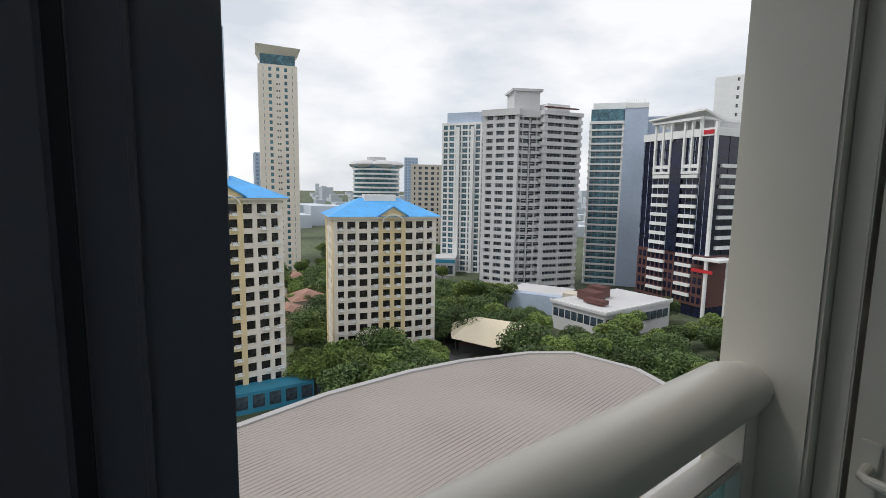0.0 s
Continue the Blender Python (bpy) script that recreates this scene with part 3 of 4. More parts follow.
cb("badge", (2.60, CY - 0.0015, 1.449), (2.645, CY, 1.459), STEEL, 0, "small metal badge")
carton = empty("carton", (2.89, 2.62, 0.878), "light blue appliance carton standing in the cabinet niche", "box")
bm = B(); box(bm, (2.72, 2.52, 0.878), (3.05, 2.75, 1.265), 0.003); part("box", bm, BLUECARD, carton)
for x0, z0, x1, z1, m in ((2.83, 0.945, 2.99, 0.958, BLUEINK), (2.85, 0.958, 2.87, 1.13, BLUEINK), (2.87, 1.05, 2.94, 1.06, BLUEINK), (2.925, 1.01, 2.935, 1.05, BLUEINK), (2.955, 1.03, 2.97, 1.13, BLUEINK), (2.80, 1.20, 2.818, 1.218, BLUEINK), (2.85, 1.20, 2.868, 1.218, BLUEINK), (2.90, 1.20, 2.918, 1.218, BLUEINK), (2.95, 1.20, 2.968, 1.218, BLUEINK)):
    bm = B(); box(bm, (x0, 2.5182, z0), (x1, 2.5198, z1)); part("print", bm, m, carton)
bm = B(); tube(bm, [(2.895, 2.5192, 0.962), (2.89, 2.5192, 1.0), (2.90, 2.5192, 1.01), (2.945, 2.5192, 1.01), (2.95, 2.5192, 0.995), (2.945, 2.5192, 0.962)], 0.003, 6); part("print", bm, BLUEINK, carton)
bm = B(); tube(bm, [(2.84, 2.5192, 1.03), (2.815, 2.5192, 1.025), (2.81, 2.5192, 0.99)], 0.003, 6); part("print", bm, BLUEINK, carton)
bm = B(); box(bm, (2.7182, 2.60, 0.96), (2.7198, 2.67, 1.09)); part("print", bm, BLUEINK, carton)
bm = B(); box(bm, (2.86, 2.78, 0.8785), (3.08, 2.92, 1.42), 0.012); tagged(part("appliance", bm, DARKCARD), "dark appliance pushed back in the niche", "appliance")

# ---------- sockets, switches, ceiling fittings ----------
def plate(n, x0, y0, z0, x1, y1, z1, label, rockers=1, axis="x"):
    e = empty(n, ((x0 + x1) / 2, (y0 + y1) / 2, (z0 + z1) / 2), label, "switch" if "switch" in n else "socket")
    bm = B(); box(bm, (x0, y0, z0), (x1, y1, z1), 0.002); part("plate", bm, PLASTIC_W, e)
    for k in range(rockers):
        bm = B()
        a = z0 + 0.012 + k * (z1 - z0 - 0.02) / rockers
        b = a + (z1 - z0 - 0.028) / rockers
        if axis == "x":
            s = 1 if x0 < 1 else -1
            xx = x1 if s > 0 else x0
            box(bm, (xx, y0 + 0.015, a), (xx + s * 0.003, y1 - 0.015, b), 0.001)
        else:
            box(bm, (x0 + 0.03, y0 - 0.002, a + 0.008), (x1 - 0.03, y0, b - 0.008), 0.0005)
        part("rocker" if "switch" in n else "insert", bm, PLASTIC_W, e)
    return e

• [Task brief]
All of the material above is to be copied exactly, except for its images.

• [Final result]
0.0 s
Continue the Blender Python (bpy) script that recreates this scene with part 3 of 4. More parts follow.
cb("badge", (2.60, CY - 0.0015, 1.449), (2.645, CY, 1.459), STEEL, 0, "small metal badge")
carton = empty("carton", (2.89, 2.62, 0.878), "light blue appliance carton standing in the cabinet niche", "box")
bm = B(); box(bm, (2.72, 2.52, 0.878), (3.05, 2.75, 1.265), 0.003); part("box", bm, BLUECARD, carton)
for x0, z0, x1, z1, m in ((2.83, 0.945, 2.99, 0.958, BLUEINK), (2.85, 0.958, 2.87, 1.13, BLUEINK), (2.87, 1.05, 2.94, 1.06, BLUEINK), (2.925, 1.01, 2.935, 1.05, BLUEINK), (2.955, 1.03, 2.97, 1.13, BLUEINK), (2.80, 1.20, 2.818, 1.218, BLUEINK), (2.85, 1.20, 2.868, 1.218, BLUEINK), (2.90, 1.20, 2.918, 1.218, BLUEINK), (2.95, 1.20, 2.968, 1.218, BLUEINK)):
    bm = B(); box(bm, (x0, 2.5182, z0), (x1, 2.5198, z1)); part("print", bm, m, carton)
bm = B(); tube(bm, [(2.895, 2.5192, 0.962), (2.89, 2.5192, 1.0), (2.90, 2.5192, 1.01), (2.945, 2.5192, 1.01), (2.95, 2.5192, 0.995), (2.945, 2.5192, 0.962)], 0.003, 6); part("print", bm, BLUEINK, carton)
bm = B(); tube(bm, [(2.84, 2.5192, 1.03), (2.815, 2.5192, 1.025), (2.81, 2.5192, 0.99)], 0.003, 6); part("print", bm, BLUEINK, carton)
bm = B(); box(bm, (2.7182, 2.60, 0.96), (2.7198, 2.67, 1.09)); part("print", bm, BLUEINK, carton)
bm = B(); box(bm, (2.86, 2.78, 0.8785), (3.08, 2.92, 1.42), 0.012); tagged(part("appliance", bm, DARKCARD), "dark appliance pushed back in the niche", "appliance")

# ---------- sockets, switches, ceiling fittings ----------
def plate(n, x0, y0, z0, x1, y1, z1, label, rockers=1, axis="x"):
    e = empty(n, ((x0 + x1) / 2, (y0 + y1) / 2, (z0 + z1) / 2), label, "switch" if "switch" in n else "socket")
    bm = B(); box(bm, (x0, y0, z0), (x1, y1, z1), 0.002); part("plate", bm, PLASTIC_W, e)
    for k in range(rockers):
        bm = B()
        a = z0 + 0.012 + k * (z1 - z0 - 0.02) / rockers
        b = a + (z1 - z0 - 0.028) / rockers
        if axis == "x":
            s = 1 if x0 < 1 else -1
            xx = x1 if s > 0 else x0
            box(bm, (xx, y0 + 0.015, a), (xx + s * 0.003, y1 - 0.015, b), 0.001)
        else:
            box(bm, (x0 + 0.03, y0 - 0.002, a + 0.008), (x1 - 0.03, y0, b - 0.008), 0.0005)
        part("rocker" if "switch" in n else "insert", bm, PLASTIC_W, e)
    return e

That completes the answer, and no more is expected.